Osmayev sent his retraction in a letter to Odessa District Judge Viktor Pyslar and Odessa Region Prosecutor Oleksandr Halkin, the Unian news agency reported.
His wife, Anina Okuyeva, presented a copy of the letter to reporters.
Osmayev said he was subjected to physical and psychological harassment during the pretrial investigation, which forced him to confess to the plot.
Ukrainian state security officers hit him repeatedly on the head, put a plastic bag over his head, injected him with narcotic substances and threatened further torture unless he confessed to planning to assassinate Chechen leader Ramzan Kadyrov and President Putin, he said.
Ukrainian law enforcement agencies leveled a host of charges against Osmayev, from planning a terrorist attack to forging documents. Osmayev has only admitted to entering Ukraine on a false passport.
Earlier on Thursday Odessa’s Primorsky District Court adjourned the hearing of Osmayev’s case to February 4, his lawyer, Olha Chertok, said.
Osmayev and a second suspect, Ilya Pyanzin, were detained in the port city of Odessa after a fellow suspect was killed in an apartment explosion there last January. They confessed shortly afterward to planning to murder Putin at the orders of Chechen warlord Doku Umarov. The men were then charged with forming a terrorist group and plotting a terrorist attack.

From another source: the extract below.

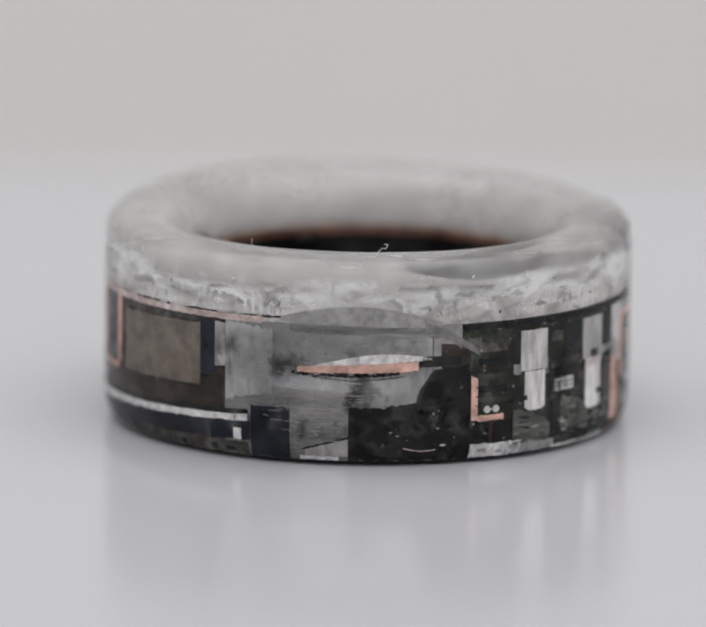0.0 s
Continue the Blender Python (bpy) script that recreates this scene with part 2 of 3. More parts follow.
def at(phi, r, z):
    """A point of the ring by angle, radius and height in mm; the outer wall is out of round."""
    phi = (phi + 180) % 360 - 180
    a = radians(phi + settle(phi, SLIP))
    out = sum(c * math.cos(k * a) + d * math.sin(k * a) for k, c, d in OUT_OF_ROUND)
    share = min(1.0, max(0.0, (r - 9.5) / 2.5))
    r += (out - 0.02) * share
    # the striped laminate lies a little higher than the rest
    z += settle(phi, TALLER) * share * min(1.0, max(0.4, (10.4 - z) / 3.2))
    return (r * math.sin(a) * MM, -r * math.cos(a) * MM, z * MM)


def lathe(profile, a=0.0, b=360.0, step=3.0, wobble=None):
    """Turns a closed outline of (r, z) about the axis."""
    bm = bmesh.new()
    n = max(2, round((b - a) / step))
    whole = b - a >= 360
    rings = []
    for i in range(n if whole else n + 1):
        phi = a + (b - a) * i / n
        rings.append([bm.verts.new(at(phi, *(wobble(phi, r, z) if wobble else (r, z)))) for r, z in profile])
    m = len(profile)
    for i in range(len(rings) if whole else len(rings) - 1):
        p, q = rings[i], rings[(i + 1) % len(rings)]
        for j in range(m):
            bm.faces.new((p[j], p[(j + 1) % m], q[(j + 1) % m], q[j]))
    if not whole:
        bm.faces.new(rings[0])
        bm.faces.new(rings[-1])
    return bm


def lerp(v, f):
    return v if not isinstance(v, tuple) else v[0] + (v[1] - v[0]) * f


def columns(a, b, lo, hi, step=1.0, jag=0.0, jag_lo=None, seed=0):
    """Columns (angle, low edge, high edge) from a to b; an edge is a number, a (start, end) pair or a function of 0..1."""
    rnd = random.Random(seed * 977 + int((a + 400) * 10) + int(b * 7))
    n = max(2, round(abs(b - a) / step))
    jl = jag if jag_lo is None else jag_lo
    out = []
    for i in range(n + 1):
        f = i / n
        l = lo(f) if callable(lo) else lerp(lo, f)
        h = hi(f) if callable(hi) else lerp(hi, f)
        out.append((a + (b - a) * f, l + rnd.uniform(-jl, jl), h + rnd.uniform(-jag, jag)))
    return out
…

Pyanzin was extradited to Russia on August 25, 2012.
The news of the attempted plot was released at the height of Putin's campaign to be reelected as president of Russia in the March 4, 2012, election.
Ukraine suspended Osmayev's extradition to Russia pending his appeal to the European Court of Human Rights. The Russian-born suspect, who has renounced his Russian citizenship, has applied for refugee status in Georgia and Finland.
On August 14, a Ukrainian appeals court ordered Osmayev's extradition to Russia. The court rejected an appeal lodged by Osmayev’s defense team and upheld the extradition request from the Ukrainian Prosecutor General’s Office. Osmayev’s defense then appealed to the European Court of Human Rights.